▶ _DATASET SECTION_:
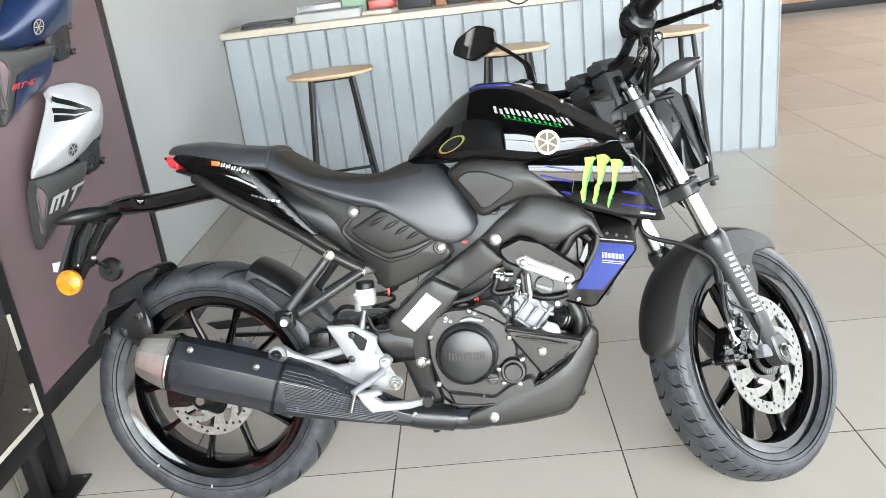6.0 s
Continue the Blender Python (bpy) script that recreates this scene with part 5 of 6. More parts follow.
wp = part("water_pump", lathe(bmesh.new(), [(0.0001, 0.026), (0.019, 0.026), (0.021, 0.023), (0.022, 0.016), (0.027, 0.016), (0.03, 0.012), (0.031, 0.0), (0.031, -0.01)], side(0.748, -0.12, 0.334), 32), ENGINE, bike, "round black water pump cover")
for a in (50, 170, 290):
    bolt(wp, 0.748 + 0.034 * math.cos(radians(a)), -0.128, 0.334 + 0.034 * math.sin(radians(a)), 0.006, 0.006)
oil = part("oil_filler", disc(bmesh.new(), side(0.70, -0.125, 0.322), 0.014, 0.018, 0.002, 18), ENGINE, bike)
part("filler_grip", box(bmesh.new(), (0.686, -0.150, 0.319), (0.714, -0.14, 0.325), 0.002), ENGINE, oil)

# cylinder, leaning forward
CYL = Matrix.Translation((0.76, -0.01, 0.43)) @ Matrix.Rotation(radians(38), 4, "Y")
cyl = part("cylinder", box(bmesh.new(), (-0.055, -0.075, -0.03), (0.055, 0.075, 0.09), 0.012, m=CYL), ALLOY, bike, "bare cast aluminium cylinder")
for k, x in enumerate((-0.042, -0.012, 0.016, 0.044)):
    part("block_rib", box(bmesh.new(), (x - 0.004, -0.086, -0.02 + 0.006 * k), (x + 0.004, -0.07, 0.085), 0.003, m=CYL, seg=1), ALLOY, cyl)
for z in (0.012, 0.066):
    part("block_flange", box(bmesh.new(), (-0.06, -0.084, z), (0.06, 0.08, z + 0.009), 0.003, m=CYL, seg=1), ALLOY, cyl)
part("block_boss", disc(bmesh.new(), CYL @ side(-0.03, -0.08, 0.04), 0.014, 0.016, 0.003), ALLOY, cyl)
head = part("cylinder_head", box(bmesh.new(), (-0.06, -0.085, 0.085), (0.065, 0.085, 0.16), 0.014, m=CYL), SLIDER, bike, "dark grey cylinder head")
part("head_cover", box(bmesh.new(), (-0.05, -0.08, 0.16), (0.055, 0.08, 0.2), 0.014, m=CYL), ENGINE, bike)
part("head_plug", disc(bmesh.new(), CYL @ side(0.0, -0.085, 0.12), 0.022, 0.012, 0.003), PANELGREY, head)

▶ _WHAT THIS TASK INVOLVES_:
Repeat, word for word and with no pictures, only the lines running from the beginning of the data to the line that contains "0.002), ENGINE, oil)".

▶ _TASK SOLUTION_:
6.0 s
Continue the Blender Python (bpy) script that recreates this scene with part 5 of 6. More parts follow.
wp = part("water_pump", lathe(bmesh.new(), [(0.0001, 0.026), (0.019, 0.026), (0.021, 0.023), (0.022, 0.016), (0.027, 0.016), (0.03, 0.012), (0.031, 0.0), (0.031, -0.01)], side(0.748, -0.12, 0.334), 32), ENGINE, bike, "round black water pump cover")
for a in (50, 170, 290):
    bolt(wp, 0.748 + 0.034 * math.cos(radians(a)), -0.128, 0.334 + 0.034 * math.sin(radians(a)), 0.006, 0.006)
oil = part("oil_filler", disc(bmesh.new(), side(0.70, -0.125, 0.322), 0.014, 0.018, 0.002, 18), ENGINE, bike)
part("filler_grip", box(bmesh.new(), (0.686, -0.150, 0.319), (0.714, -0.14, 0.325), 0.002), ENGINE, oil)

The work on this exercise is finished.